• **STORED DATA**
==============================
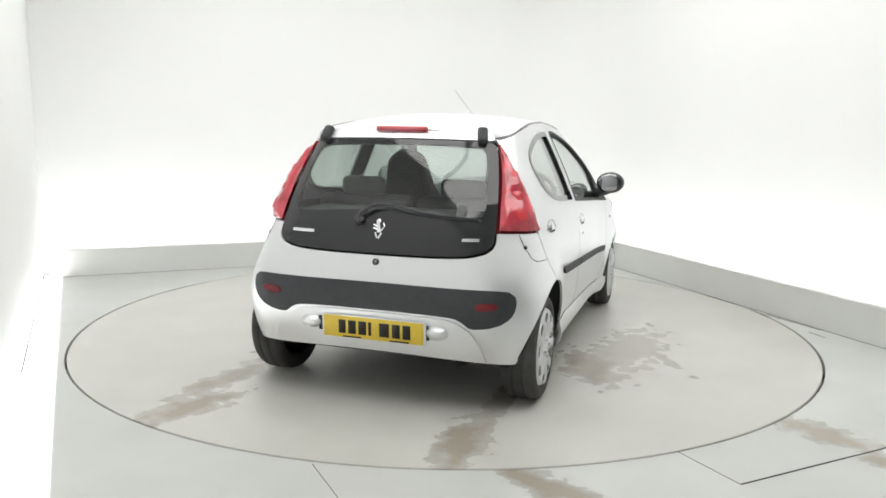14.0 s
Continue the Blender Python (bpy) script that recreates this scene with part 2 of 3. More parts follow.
# corners of the floor in the booth's plan
LEFT_A, LEFT_B, LEFT_C = (-2.634, 2.555), (-2.223, -3.9), (-2.06, -6.5)
CORNER, RIGHT_B = (2.492, 2.676), (2.279, -6.5)


def along(a, b, u, out=0.0):
    """The point at u metres from a towards b, out metres to the left of that line."""
    d = (Vector(b) - Vector(a)).normalized()
    return tuple(Vector(a) + d * u + Vector((-d.y, d.x)) * out)


def build_booth():
    slab("wall_north", (-2.9, 3.3), (1.935, 3.3), 0.12, -0.1, 3.5, M_WALL, "plain white back wall of the photo booth", "wall")
    slab("wall_east", (3.13, 2.105), (3.13, -6.6), 0.12, -0.1, 3.5, M_WALL, "plain white side wall of the photo booth", "wall")
    slab("wall_west", (-2.31, -6.6), (-2.854, 3.3), 0.12, -0.1, 3.5, M_WALL, "plain white side wall close to the floor edge", "wall")
    slab("wall_south", (3.2, -6.6), (-2.6, -6.6), 0.12, -0.1, 3.5, M_DARKWALL, "plain light grey wall behind the camera", "wall")
    slab("upstand_back", LEFT_A, CORNER, 0.035, -0.02, 0.24, M_UP, "low pale grey upstand along the back of the floor", "upstand")
    slab("upstand_side", along(CORNER, RIGHT_B, -0.036), RIGHT_B, 0.035, -0.02, 0.256, M_UP, "low pale grey upstand along the side of the floor", "upstand")
    bm = bmesh.new()
    arcs = []
    for k in range(61):
        a = math.pi / 2 * (1 - k / 60)
        arcs.append([bm.verts.new(room(1.93 + r * math.cos(a), 2.10 + r * math.sin(a), z)) for r, z in ((1.2, -0.1), (1.2, 3.5), (1.32, 3.5), (1.32, -0.1))])
    for a, b in zip(arcs, arcs[1:]):
        for i in range(4):
            bm.faces.new((a[i], b[i], b[(i + 1) % 4], a[(i + 1) % 4]))
    bmesh.ops.recalc_face_normals(bm, faces=bm.faces)
    tagged(part("wall_corner", bm, M_WALL, smooth=False), "rounded white inner corner of the booth walls", "wall", kind="structure")
    # floor with a round hole for the turntable
    outer = np.array([tuple(room(*LEFT_A).xy), tuple(room(*LEFT_B).xy), tuple(room(*LEFT_C).xy), tuple(room(*RIGHT_B).xy), tuple(room(*CORNER).xy)])
    hole = np.array([((R_DISC + 0.013) * math.cos(a), (R_DISC + 0.013) * math.sin(a)) for a in np.linspace(0, 2 * math.pi, 240, endpoint=False)])
    bm = sheet_bm(outer, [hole], lambda x, y: (x, y, 0.0), 0.5, 0.06)
    tagged(part("floor", bm, M_FLOOR, smooth=False), "pale grey painted floor with brown water stains", "floor", kind="structure")
    # pit under the disc and bright ledge beside the floor
    bm = bmesh.new()
    bmesh.ops.create_circle(bm, cap_ends=True, segments=96, radius=R_DISC + 0.025, matrix=Matrix.Translation((0, 0, -0.09)))
    tagged(part("turntable_pit", bm, M_GAP, smooth=False), "dark pit under the turntable", "pit", kind="structure")
    bm = bmesh.new()
    v = [bm.verts.new(room(*c, -0.03)) for c in ((-2.85, 3.35), (-2.85, -6.6), (3.2, -6.6), (3.2, 3.35))]
    f = bm.faces.new(v)
    # ledge ring only: cut away the part under the floor by lowering it
    part_ob = part("base_floor", bm, M_WALL, smooth=False)
    part_ob.location.z = -0.065
    tagged(part_ob, "white base floor around the raised floor", "floor", kind="structure")
    # joints in the floor
    for name, a, b, w in (("floor_joint", (-0.522, -2.395), (0.45, -4.3), 0.002), ("floor_joint", (0.997, -2.212), (1.151, -2.511), 0.002), ("floor_joint", (1.151, -2.511), (2.6, -1.804), 0.008),
                          ("floor_joint", (2.517, -0.158), (2.556, -0.302), 0.006),
                          ("floor_joint", tuple(room(*along(LEFT_A, CORNER, 0, -0.003)).xy), tuple(room(*along(CORNER, LEFT_A, 0, 0.003)).xy), 0.005), ("floor_joint", tuple(room(*along(CORNER, RIGHT_B, 0, -0.003)).xy), tuple(room(*along(CORNER, RIGHT_B, 6.7, -0.003)).xy), 0.005)):
        a, b = Vector((*a, 0.0)), Vector((*b, 0.0))
        d = (b - a).normalized()
        n = Vector((-d.y, d.x, 0)) * w / 2
        bm = bmesh.new()
        vs = [bm.verts.new(c + Vector((0, 0, z))) for z in (-0.004, 0.0012) for c in (a - n, b - n, b + n, a + n)]
        for q in ((0, 1, 2, 3), (4, 5, 6, 7), (0, 1, 5, 4), (1, 2, 6, 5), (2, 3, 7, 6), (3, 0, 4, 7)):
            bm.faces.new([vs[i] for i in q])
        bmesh.ops.recalc_face_normals(bm, faces=bm.faces)
        tagged(part(name, bm, M_GAP, smooth=False), "thin dark joint between floor plates", "floor joint", kind="structure")
    a, b = room(-2.842, 3.2, -0.09), room(-2.662, -0.03, -0.09)
    tagged(part("wall_joint", tube_bm([tuple(a), tuple(b)], 0.003, 6), M_GAP), "thin dark joint at the foot of the side wall", "wall joint", kind="structure")
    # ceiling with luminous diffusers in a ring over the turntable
    bm = bmesh.new()
    bm.faces.new([bm.verts.new(room(*c, 3.5)) for c in ((-2.9, 3.4), (3.3, 3.4), (3.3, -6.7), (-2.9, -6.7))])
    tagged(part("ceiling", bm, M_WALL, smooth=False), "white ceiling of the photo booth", "ceiling", kind="structure")
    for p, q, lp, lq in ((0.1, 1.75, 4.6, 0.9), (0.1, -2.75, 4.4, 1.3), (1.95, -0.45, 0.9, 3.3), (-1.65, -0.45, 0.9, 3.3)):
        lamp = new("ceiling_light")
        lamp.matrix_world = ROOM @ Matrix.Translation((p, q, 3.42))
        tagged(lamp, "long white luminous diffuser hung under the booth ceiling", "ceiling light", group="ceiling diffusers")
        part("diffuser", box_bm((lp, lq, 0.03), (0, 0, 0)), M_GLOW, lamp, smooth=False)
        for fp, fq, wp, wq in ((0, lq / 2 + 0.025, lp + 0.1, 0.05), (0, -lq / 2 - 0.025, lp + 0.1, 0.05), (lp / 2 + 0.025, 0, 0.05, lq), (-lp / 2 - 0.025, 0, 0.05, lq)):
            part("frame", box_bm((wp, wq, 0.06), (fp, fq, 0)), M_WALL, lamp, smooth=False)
    # light tubes hidden behind the upstands
    def tube_light(a, b):
        low = 0.03 if a[0] > -2.65 else -0.06
        a, b = room(*a, low), room(*b, low)
        t = new("light_tube")
        t.location = a
        tagged(t, "white fluorescent tube lying behind the upstand", "light tube", group="tubes behind the upstands")
        part("tube", tube_bm([(0, 0, 0), tuple(b - a)], 0.02), M_TUBE, t)
        d = (b - a).normalized()
        for c, s in ((Vector((0, 0, 0)), -1), (b - a, 1)):
            part("cap", tube_bm([tuple(c), tuple(c + d * s * 0.03)], 0.021), M_WHITE, t)
    for k in range(4):
        tube_light(along(LEFT_A, CORNER, 0.1 + 1.25 * k, 0.09), along(LEFT_A, CORNER, 1.26 + 1.25 * k, 0.09))
    tube_light((-2.752, 3.1), (-2.345, -3.6))
    for k in range(5):
        tube_light(along(CORNER, RIGHT_B, 0.2 + 1.4 * k, 0.09), along(CORNER, RIGHT_B, 1.5 + 1.4 * k, 0.09))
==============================
Restate the data above exactly, stripping out each image.

14.0 s
Continue the Blender Python (bpy) script that recreates this scene with part 2 of 3. More parts follow.
# corners of the floor in the booth's plan
LEFT_A, LEFT_B, LEFT_C = (-2.634, 2.555), (-2.223, -3.9), (-2.06, -6.5)
CORNER, RIGHT_B = (2.492, 2.676), (2.279, -6.5)


def along(a, b, u, out=0.0):
    """The point at u metres from a towards b, out metres to the left of that line."""
    d = (Vector(b) - Vector(a)).normalized()
    return tuple(Vector(a) + d * u + Vector((-d.y, d.x)) * out)


def build_booth():
    slab("wall_north", (-2.9, 3.3), (1.935, 3.3), 0.12, -0.1, 3.5, M_WALL, "plain white back wall of the photo booth", "wall")
    slab("wall_east", (3.13, 2.105), (3.13, -6.6), 0.12, -0.1, 3.5, M_WALL, "plain white side wall of the photo booth", "wall")
    slab("wall_west", (-2.31, -6.6), (-2.854, 3.3), 0.12, -0.1, 3.5, M_WALL, "plain white side wall close to the floor edge", "wall")
    slab("wall_south", (3.2, -6.6), (-2.6, -6.6), 0.12, -0.1, 3.5, M_DARKWALL, "plain light grey wall behind the camera", "wall")
    slab("upstand_back", LEFT_A, CORNER, 0.035, -0.02, 0.24, M_UP, "low pale grey upstand along the back of the floor", "upstand")
    slab("upstand_side", along(CORNER, RIGHT_B, -0.036), RIGHT_B, 0.035, -0.02, 0.256, M_UP, "low pale grey upstand along the side of the floor", "upstand")
    bm = bmesh.new()
    arcs = []
    for k in range(61):
        a = math.pi / 2 * (1 - k / 60)
        arcs.append([bm.verts.new(room(1.93 + r * math.cos(a), 2.10 + r * math.sin(a), z)) for r, z in ((1.2, -0.1), (1.2, 3.5), (1.32, 3.5), (1.32, -0.1))])
    for a, b in zip(arcs, arcs[1:]):
        for i in range(4):
            bm.faces.new((a[i], b[i], b[(i + 1) % 4], a[(i + 1) % 4]))
    bmesh.ops.recalc_face_normals(bm, faces=bm.faces)
    tagged(part("wall_corner", bm, M_WALL, smooth=False), "rounded white inner corner of the booth walls", "wall", kind="structure")
    # floor with a round hole for the turntable
    outer = np.array([tuple(room(*LEFT_A).xy), tuple(room(*LEFT_B).xy), tuple(room(*LEFT_C).xy), tuple(room(*RIGHT_B).xy), tuple(room(*CORNER).xy)])
    hole = np.array([((R_DISC + 0.013) * math.cos(a), (R_DISC + 0.013) * math.sin(a)) for a in np.linspace(0, 2 * math.pi, 240, endpoint=False)])
    bm = sheet_bm(outer, [hole], lambda x, y: (x, y, 0.0), 0.5, 0.06)
    tagged(part("floor", bm, M_FLOOR, smooth=False), "pale grey painted floor with brown water stains", "floor", kind="structure")
    # pit under the disc and bright ledge beside the floor
    bm = bmesh.new()
    bmesh.ops.create_circle(bm, cap_ends=True, segments=96, radius=R_DISC + 0.025, matrix=Matrix.Translation((0, 0, -0.09)))
    tagged(part("turntable_pit", bm, M_GAP, smooth=False), "dark pit under the turntable", "pit", kind="structure")
    bm = bmesh.new()
    v = [bm.verts.new(room(*c, -0.03)) for c in ((-2.85, 3.35), (-2.85, -6.6), (3.2, -6.6), (3.2, 3.35))]
    f = bm.faces.new(v)
    # ledge ring only: cut away the part under the floor by lowering it
    part_ob = part("base_floor", bm, M_WALL, smooth=False)
    part_ob.location.z = -0.065
    tagged(part_ob, "white base floor around the raised floor", "floor", kind="structure")
    # joints in the floor
    for name, a, b, w in (("floor_joint", (-0.522, -2.395), (0.45, -4.3), 0.002), ("floor_joint", (0.997, -2.212), (1.151, -2.511), 0.002), ("floor_joint", (1.151, -2.511), (2.6, -1.804), 0.008),
                          ("floor_joint", (2.517, -0.158), (2.556, -0.302), 0.006),
                          ("floor_joint", tuple(room(*along(LEFT_A, CORNER, 0, -0.003)).xy), tuple(room(*along(CORNER, LEFT_A, 0, 0.003)).xy), 0.005), ("floor_joint", tuple(room(*along(CORNER, RIGHT_B, 0, -0.003)).xy), tuple(room(*along(CORNER, RIGHT_B, 6.7, -0.003)).xy), 0.005)):
        a, b = Vector((*a, 0.0)), Vector((*b, 0.0))
        d = (b - a).normalized()
        n = Vector((-d.y, d.x, 0)) * w / 2
        bm = bmesh.new()
        vs = [bm.verts.new(c + Vector((0, 0, z))) for z in (-0.004, 0.0012) for c in (a - n, b - n, b + n, a + n)]
        for q in ((0, 1, 2, 3), (4, 5, 6, 7), (0, 1, 5, 4), (1, 2, 6, 5), (2, 3, 7, 6), (3, 0, 4, 7)):
            bm.faces.new([vs[i] for i in q])
        bmesh.ops.recalc_face_normals(bm, faces=bm.faces)
        tagged(part(name, bm, M_GAP, smooth=False), "thin dark joint between floor plates", "floor joint", kind="structure")
    a, b = room(-2.842, 3.2, -0.09), room(-2.662, -0.03, -0.09)
    tagged(part("wall_joint", tube_bm([tuple(a), tuple(b)], 0.003, 6), M_GAP), "thin dark joint at the foot of the side wall", "wall joint", kind="structure")
    # ceiling with luminous diffusers in a ring over the turntable
    bm = bmesh.new()
    bm.faces.new([bm.verts.new(room(*c, 3.5)) for c in ((-2.9, 3.4), (3.3, 3.4), (3.3, -6.7), (-2.9, -6.7))])
    tagged(part("ceiling", bm, M_WALL, smooth=False), "white ceiling of the photo booth", "ceiling", kind="structure")
    for p, q, lp, lq in ((0.1, 1.75, 4.6, 0.9), (0.1, -2.75, 4.4, 1.3), (1.95, -0.45, 0.9, 3.3), (-1.65, -0.45, 0.9, 3.3)):
        lamp = new("ceiling_light")
        lamp.matrix_world = ROOM @ Matrix.Translation((p, q, 3.42))
        tagged(lamp, "long white luminous diffuser hung under the booth ceiling", "ceiling light", group="ceiling diffusers")
        part("diffuser", box_bm((lp, lq, 0.03), (0, 0, 0)), M_GLOW, lamp, smooth=False)
        for fp, fq, wp, wq in ((0, lq / 2 + 0.025, lp + 0.1, 0.05), (0, -lq / 2 - 0.025, lp + 0.1, 0.05), (lp / 2 + 0.025, 0, 0.05, lq), (-lp / 2 - 0.025, 0, 0.05, lq)):
            part("frame", box_bm((wp, wq, 0.06), (fp, fq, 0)), M_WALL, lamp, smooth=False)
    # light tubes hidden behind the upstands
    def tube_light(a, b):
        low = 0.03 if a[0] > -2.65 else -0.06
        a, b = room(*a, low), room(*b, low)
        t = new("light_tube")
        t.location = a
        tagged(t, "white fluorescent tube lying behind the upstand", "light tube", group="tubes behind the upstands")
        part("tube", tube_bm([(0, 0, 0), tuple(b - a)], 0.02), M_TUBE, t)
        d = (b - a).normalized()
        for c, s in ((Vector((0, 0, 0)), -1), (b - a, 1)):
            part("cap", tube_bm([tuple(c), tuple(c + d * s * 0.03)], 0.021), M_WHITE, t)
    for k in range(4):
        tube_light(along(LEFT_A, CORNER, 0.1 + 1.25 * k, 0.09), along(LEFT_A, CORNER, 1.26 + 1.25 * k, 0.09))
    tube_light((-2.752, 3.1), (-2.345, -3.6))
    for k in range(5):
        tube_light(along(CORNER, RIGHT_B, 0.2 + 1.4 * k, 0.09), along(CORNER, RIGHT_B, 1.5 + 1.4 * k, 0.09))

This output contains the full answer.